DATA EXTRACT:
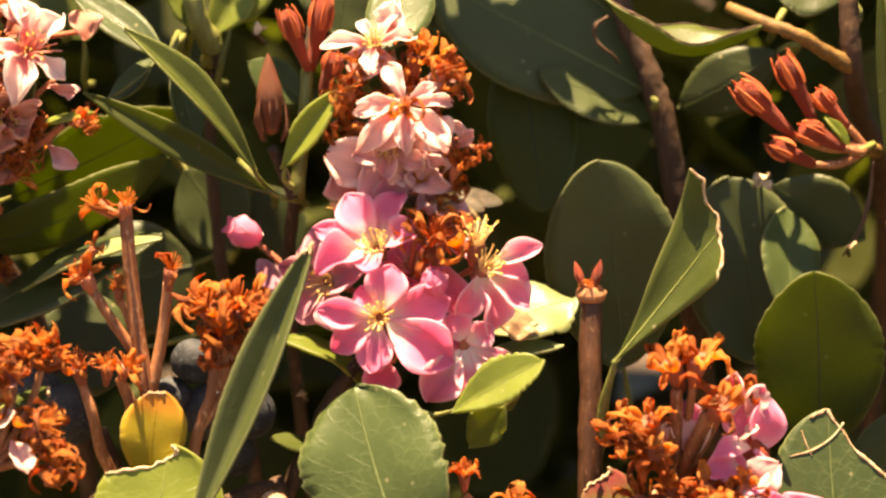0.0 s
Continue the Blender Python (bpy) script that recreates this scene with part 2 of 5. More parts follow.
def thing(name, m, label, category, group=""):
    """An Empty at the base of a thing. m: its pose, or just its place."""
    ob = new(name)
    ob.matrix_basis = m if isinstance(m, Matrix) else Matrix.Translation(m)
    WORLD[ob.name] = ob.matrix_basis.copy()
    return tagged(ob, label, category, group)


def part(name, geo, material, parent, label="", m=None, local=False):
    """One mesh under a thing or part. geo in world coordinates, or local to the parent, or local to the pose m in the parent's space."""
    if isinstance(geo, bpy.types.Mesh):
        me = geo
    else:
        if m is None and not local:
            back = np.array(WORLD[parent.name].inverted())
            verts = np.asarray([tuple(v) for v in geo[0]])
            geo = (verts @ back[:3, :3].T + back[:3, 3], geo[1], geo[2])
        me = to_mesh(name, geo)
    if not me.materials:
        me.materials.append(material)
    ob = new(name, me)
    ob.parent = parent
    if m is not None:
        ob.matrix_basis = m
    WORLD[ob.name] = WORLD[parent.name] @ ob.matrix_basis
    if label:
        tagged(ob, label)
    return ob


def aim(at, out, spin=0.0, size=1.0, side=None):
    """A pose at a place whose local z points along out (and whose local y leans to side, if given)."""
    z = Vector(out).normalized()
    ref = Vector(side) if side is not None else (Vector((0, 0, 1)) if abs(z.z) < 0.9 else Vector((0, 1, 0)))
    y = (ref - ref.dot(z) * z).normalized()
    x = y.cross(z)
    m = Matrix((x, y, z)).transposed().to_4x4()
    return Matrix.Translation(at) @ m @ Matrix.Rotation(radians(spin), 4, "Z") @ Matrix.Scale(size, 4)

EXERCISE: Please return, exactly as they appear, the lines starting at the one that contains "Continue the Blender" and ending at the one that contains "return tagged(ob, label, category, group)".

RESULT:
Continue the Blender Python (bpy) script that recreates this scene with part 2 of 5. More parts follow.
def thing(name, m, label, category, group=""):
    """An Empty at the base of a thing. m: its pose, or just its place."""
    ob = new(name)
    ob.matrix_basis = m if isinstance(m, Matrix) else Matrix.Translation(m)
    WORLD[ob.name] = ob.matrix_basis.copy()
    return tagged(ob, label, category, group)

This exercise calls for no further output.